* _WHAT IS ASKED_
Show every line containing "helpers" by copying it.

+---+

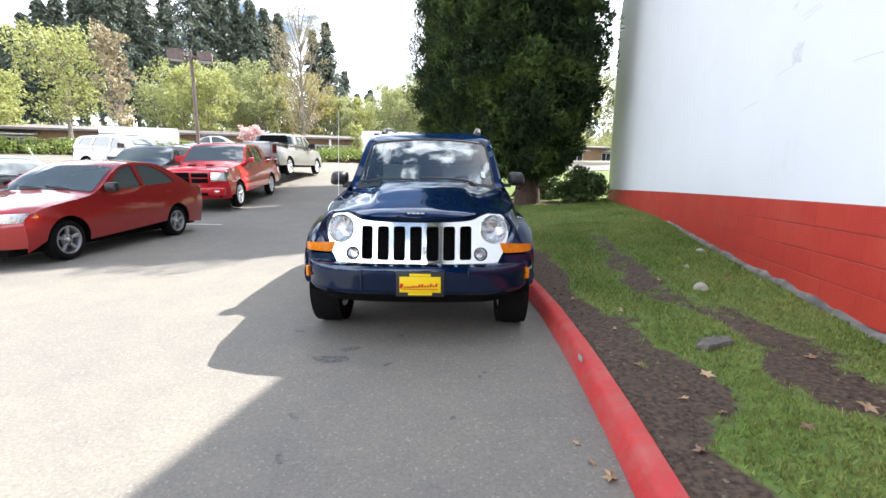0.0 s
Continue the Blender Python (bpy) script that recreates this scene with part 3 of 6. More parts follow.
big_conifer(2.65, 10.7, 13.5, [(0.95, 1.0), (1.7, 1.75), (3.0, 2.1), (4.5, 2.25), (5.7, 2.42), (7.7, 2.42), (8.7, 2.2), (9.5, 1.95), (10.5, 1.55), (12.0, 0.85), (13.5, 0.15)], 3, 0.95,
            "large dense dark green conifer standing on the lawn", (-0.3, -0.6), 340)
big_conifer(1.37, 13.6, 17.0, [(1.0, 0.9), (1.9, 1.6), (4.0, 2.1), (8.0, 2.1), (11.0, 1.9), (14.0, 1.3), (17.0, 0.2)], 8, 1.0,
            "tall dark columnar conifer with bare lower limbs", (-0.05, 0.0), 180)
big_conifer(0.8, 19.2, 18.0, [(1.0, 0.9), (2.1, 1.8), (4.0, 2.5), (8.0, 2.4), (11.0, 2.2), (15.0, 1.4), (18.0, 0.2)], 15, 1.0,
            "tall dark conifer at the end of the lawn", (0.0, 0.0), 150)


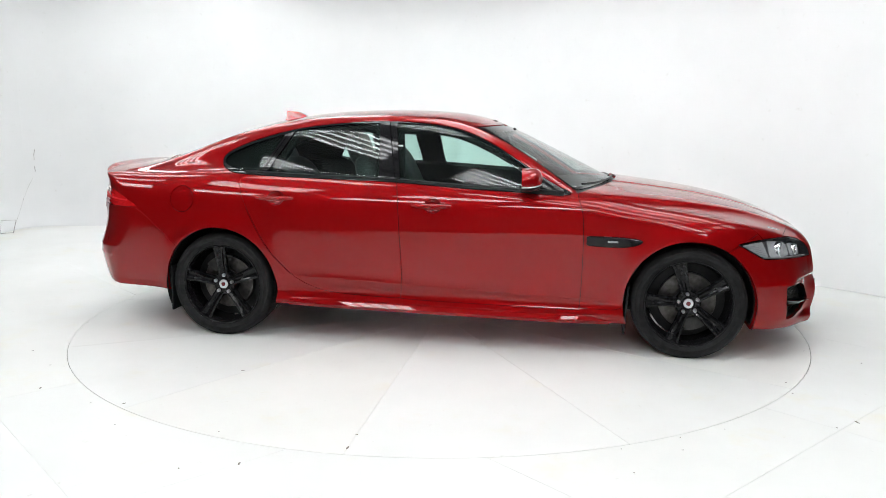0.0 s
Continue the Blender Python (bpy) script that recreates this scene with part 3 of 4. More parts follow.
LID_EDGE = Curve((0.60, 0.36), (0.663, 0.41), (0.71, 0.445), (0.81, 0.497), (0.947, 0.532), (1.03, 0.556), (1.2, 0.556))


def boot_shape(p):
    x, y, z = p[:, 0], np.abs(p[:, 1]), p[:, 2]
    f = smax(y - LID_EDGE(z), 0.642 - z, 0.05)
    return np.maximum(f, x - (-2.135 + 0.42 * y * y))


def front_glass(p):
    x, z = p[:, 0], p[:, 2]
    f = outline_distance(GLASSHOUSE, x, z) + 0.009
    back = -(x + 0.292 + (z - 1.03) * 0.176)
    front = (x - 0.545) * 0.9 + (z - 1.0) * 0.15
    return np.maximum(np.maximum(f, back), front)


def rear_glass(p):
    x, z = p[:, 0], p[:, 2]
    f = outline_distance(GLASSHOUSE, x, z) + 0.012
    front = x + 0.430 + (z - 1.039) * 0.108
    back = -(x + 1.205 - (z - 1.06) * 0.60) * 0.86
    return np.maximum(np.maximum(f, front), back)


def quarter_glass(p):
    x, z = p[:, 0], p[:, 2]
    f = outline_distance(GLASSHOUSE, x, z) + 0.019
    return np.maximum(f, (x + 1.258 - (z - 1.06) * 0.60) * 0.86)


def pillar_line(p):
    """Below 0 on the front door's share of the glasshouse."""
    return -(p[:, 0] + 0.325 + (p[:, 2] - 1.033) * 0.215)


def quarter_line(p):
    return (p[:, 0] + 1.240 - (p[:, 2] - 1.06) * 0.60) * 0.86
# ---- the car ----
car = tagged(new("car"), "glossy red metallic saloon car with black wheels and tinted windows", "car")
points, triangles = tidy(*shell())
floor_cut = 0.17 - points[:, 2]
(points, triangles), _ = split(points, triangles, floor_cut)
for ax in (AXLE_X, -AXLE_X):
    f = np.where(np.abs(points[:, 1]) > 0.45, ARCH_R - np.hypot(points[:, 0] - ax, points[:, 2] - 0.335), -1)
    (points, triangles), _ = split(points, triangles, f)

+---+

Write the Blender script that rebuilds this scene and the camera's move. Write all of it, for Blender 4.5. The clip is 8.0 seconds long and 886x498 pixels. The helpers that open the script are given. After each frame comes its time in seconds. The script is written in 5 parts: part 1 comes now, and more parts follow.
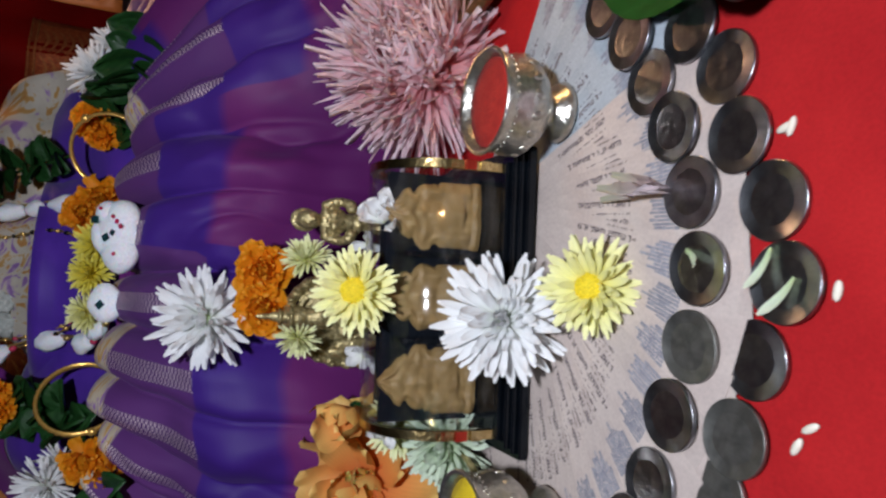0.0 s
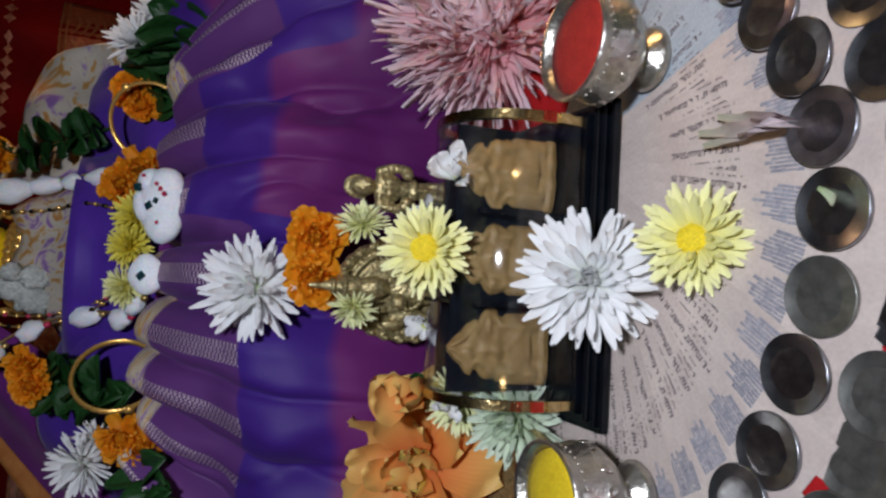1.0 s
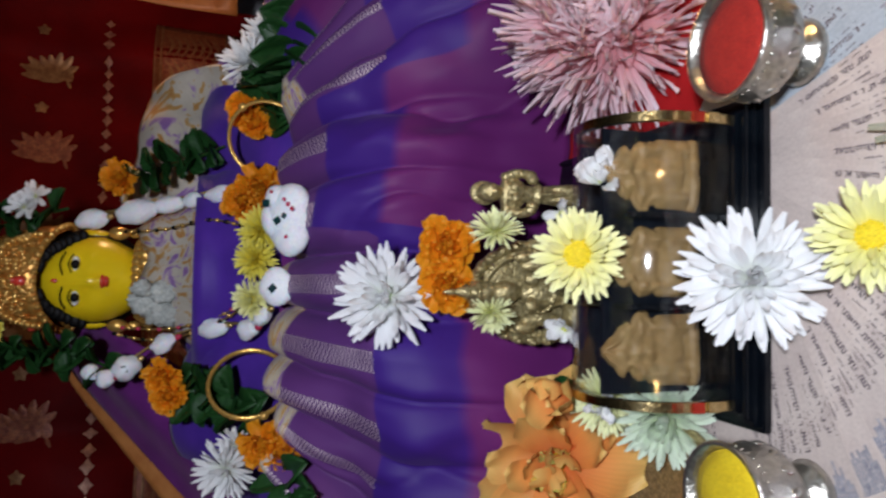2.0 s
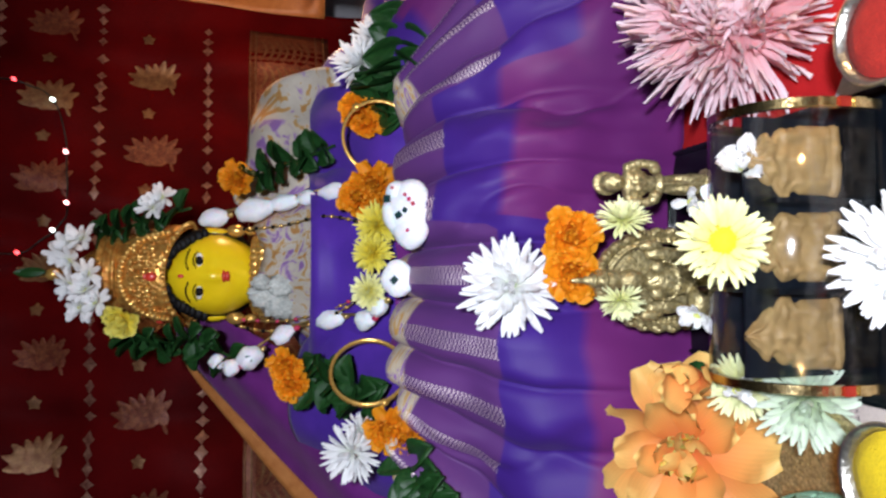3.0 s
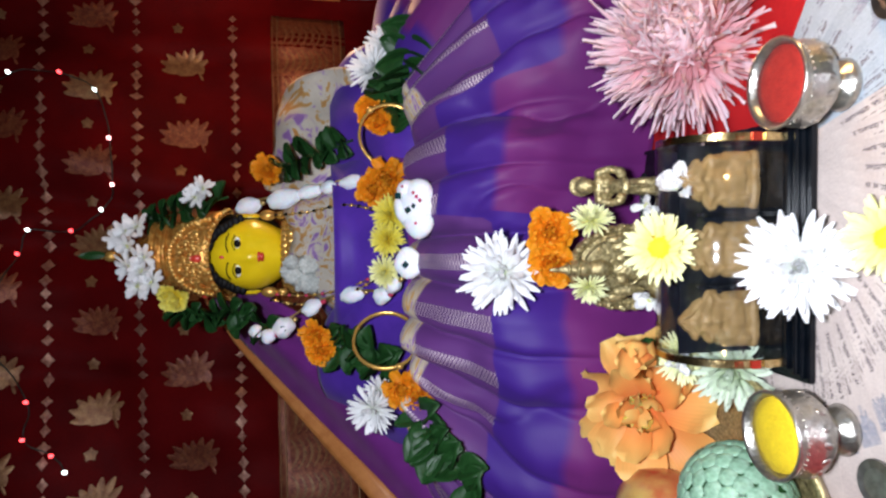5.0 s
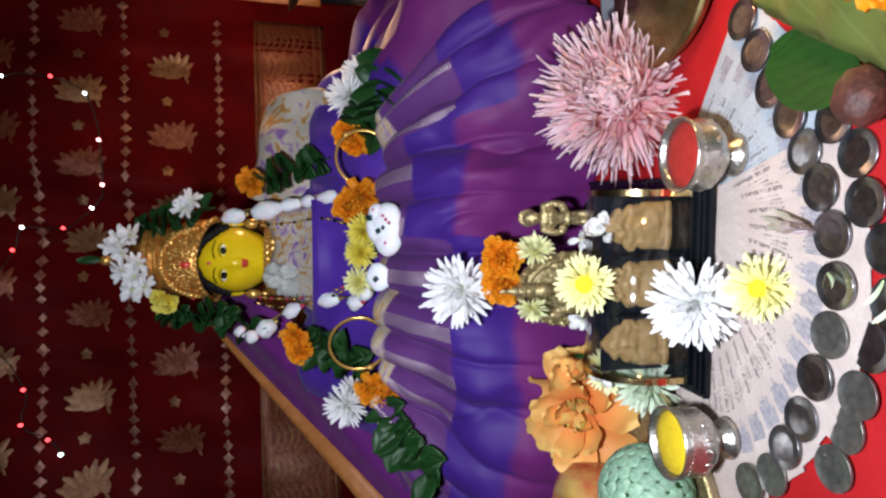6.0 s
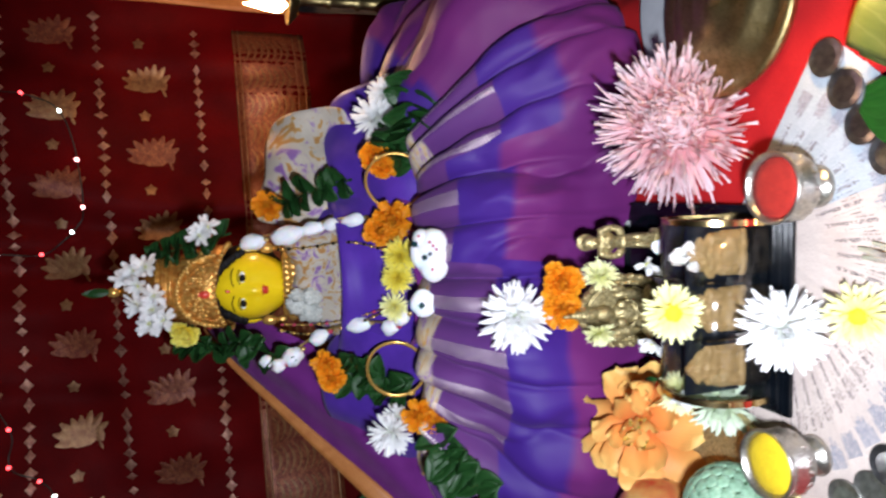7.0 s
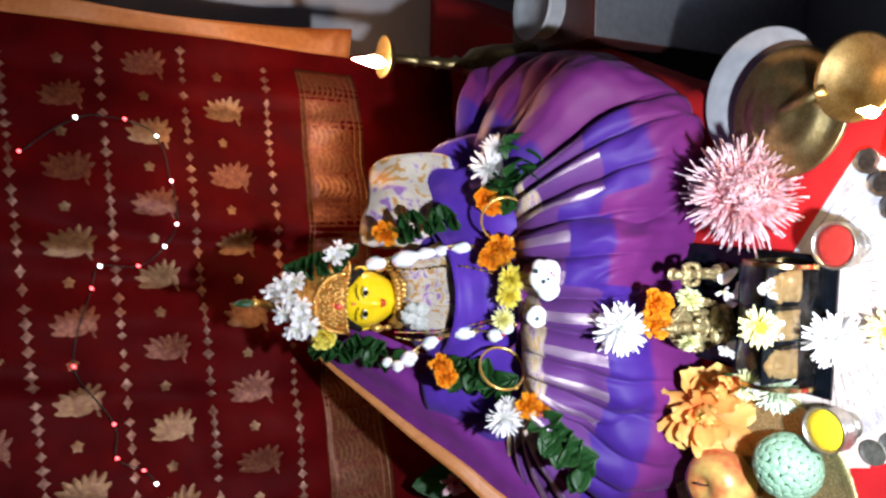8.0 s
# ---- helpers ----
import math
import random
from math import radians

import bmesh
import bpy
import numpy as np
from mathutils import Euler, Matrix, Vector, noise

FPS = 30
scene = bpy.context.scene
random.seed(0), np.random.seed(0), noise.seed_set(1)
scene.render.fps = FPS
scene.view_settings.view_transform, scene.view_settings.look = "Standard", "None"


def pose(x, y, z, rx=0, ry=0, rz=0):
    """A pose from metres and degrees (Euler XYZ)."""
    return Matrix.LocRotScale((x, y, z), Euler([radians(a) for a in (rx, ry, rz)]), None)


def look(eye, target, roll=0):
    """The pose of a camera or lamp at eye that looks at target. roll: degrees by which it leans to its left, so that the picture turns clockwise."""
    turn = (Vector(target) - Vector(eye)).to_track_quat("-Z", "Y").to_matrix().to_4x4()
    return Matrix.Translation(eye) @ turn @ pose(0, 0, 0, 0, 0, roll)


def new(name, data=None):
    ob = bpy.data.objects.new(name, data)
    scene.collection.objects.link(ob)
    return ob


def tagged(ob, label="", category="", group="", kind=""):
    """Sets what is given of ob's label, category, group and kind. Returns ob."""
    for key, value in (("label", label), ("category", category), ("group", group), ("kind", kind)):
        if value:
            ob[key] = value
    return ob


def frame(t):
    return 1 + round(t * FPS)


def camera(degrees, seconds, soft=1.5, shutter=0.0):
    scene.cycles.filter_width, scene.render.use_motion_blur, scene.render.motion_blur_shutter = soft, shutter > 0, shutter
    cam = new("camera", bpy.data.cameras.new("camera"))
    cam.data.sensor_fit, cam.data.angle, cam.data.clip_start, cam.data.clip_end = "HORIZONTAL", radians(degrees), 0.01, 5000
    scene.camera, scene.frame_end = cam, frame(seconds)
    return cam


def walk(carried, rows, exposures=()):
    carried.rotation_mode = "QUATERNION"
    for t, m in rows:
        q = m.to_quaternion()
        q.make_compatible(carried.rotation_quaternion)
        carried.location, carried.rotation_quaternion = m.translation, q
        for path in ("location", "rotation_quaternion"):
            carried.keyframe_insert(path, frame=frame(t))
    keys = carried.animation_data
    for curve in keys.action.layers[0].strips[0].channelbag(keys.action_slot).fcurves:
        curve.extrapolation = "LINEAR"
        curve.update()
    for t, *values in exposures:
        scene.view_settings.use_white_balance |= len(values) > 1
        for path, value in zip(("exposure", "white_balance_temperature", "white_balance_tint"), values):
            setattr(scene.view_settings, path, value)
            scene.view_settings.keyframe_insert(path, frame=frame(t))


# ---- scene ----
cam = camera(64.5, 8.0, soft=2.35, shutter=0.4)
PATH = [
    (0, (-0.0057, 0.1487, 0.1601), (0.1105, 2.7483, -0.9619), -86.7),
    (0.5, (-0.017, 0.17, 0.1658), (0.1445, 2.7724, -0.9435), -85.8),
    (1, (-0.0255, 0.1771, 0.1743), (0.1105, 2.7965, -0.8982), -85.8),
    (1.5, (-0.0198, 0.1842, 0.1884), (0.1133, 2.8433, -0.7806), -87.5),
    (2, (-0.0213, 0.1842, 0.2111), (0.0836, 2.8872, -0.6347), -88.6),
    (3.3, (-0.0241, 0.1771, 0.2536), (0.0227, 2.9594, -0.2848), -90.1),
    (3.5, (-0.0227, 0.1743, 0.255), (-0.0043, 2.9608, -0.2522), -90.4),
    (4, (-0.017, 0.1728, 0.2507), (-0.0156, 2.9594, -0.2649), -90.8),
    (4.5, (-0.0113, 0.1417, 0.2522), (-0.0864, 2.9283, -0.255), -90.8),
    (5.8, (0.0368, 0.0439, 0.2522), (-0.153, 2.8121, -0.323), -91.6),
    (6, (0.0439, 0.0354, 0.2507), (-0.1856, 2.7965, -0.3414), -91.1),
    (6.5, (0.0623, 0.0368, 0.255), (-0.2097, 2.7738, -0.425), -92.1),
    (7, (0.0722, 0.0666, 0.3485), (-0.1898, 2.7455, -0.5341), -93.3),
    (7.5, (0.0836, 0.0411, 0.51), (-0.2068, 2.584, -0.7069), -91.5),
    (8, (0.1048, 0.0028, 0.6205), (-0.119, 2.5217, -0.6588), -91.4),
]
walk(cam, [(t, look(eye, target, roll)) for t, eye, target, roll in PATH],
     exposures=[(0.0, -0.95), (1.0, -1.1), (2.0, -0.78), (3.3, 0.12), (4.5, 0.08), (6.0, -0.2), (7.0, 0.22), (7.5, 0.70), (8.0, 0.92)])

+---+

* _TASK OUTPUT_
Write the Blender script that rebuilds this scene and the camera's move. Write all of it, for Blender 4.5. The clip is 8.0 seconds long and 886x498 pixels. The helpers that open the script are given. After each frame comes its time in seconds. The script is written in 5 parts: part 1 comes now, and more parts follow.
# ---- helpers ----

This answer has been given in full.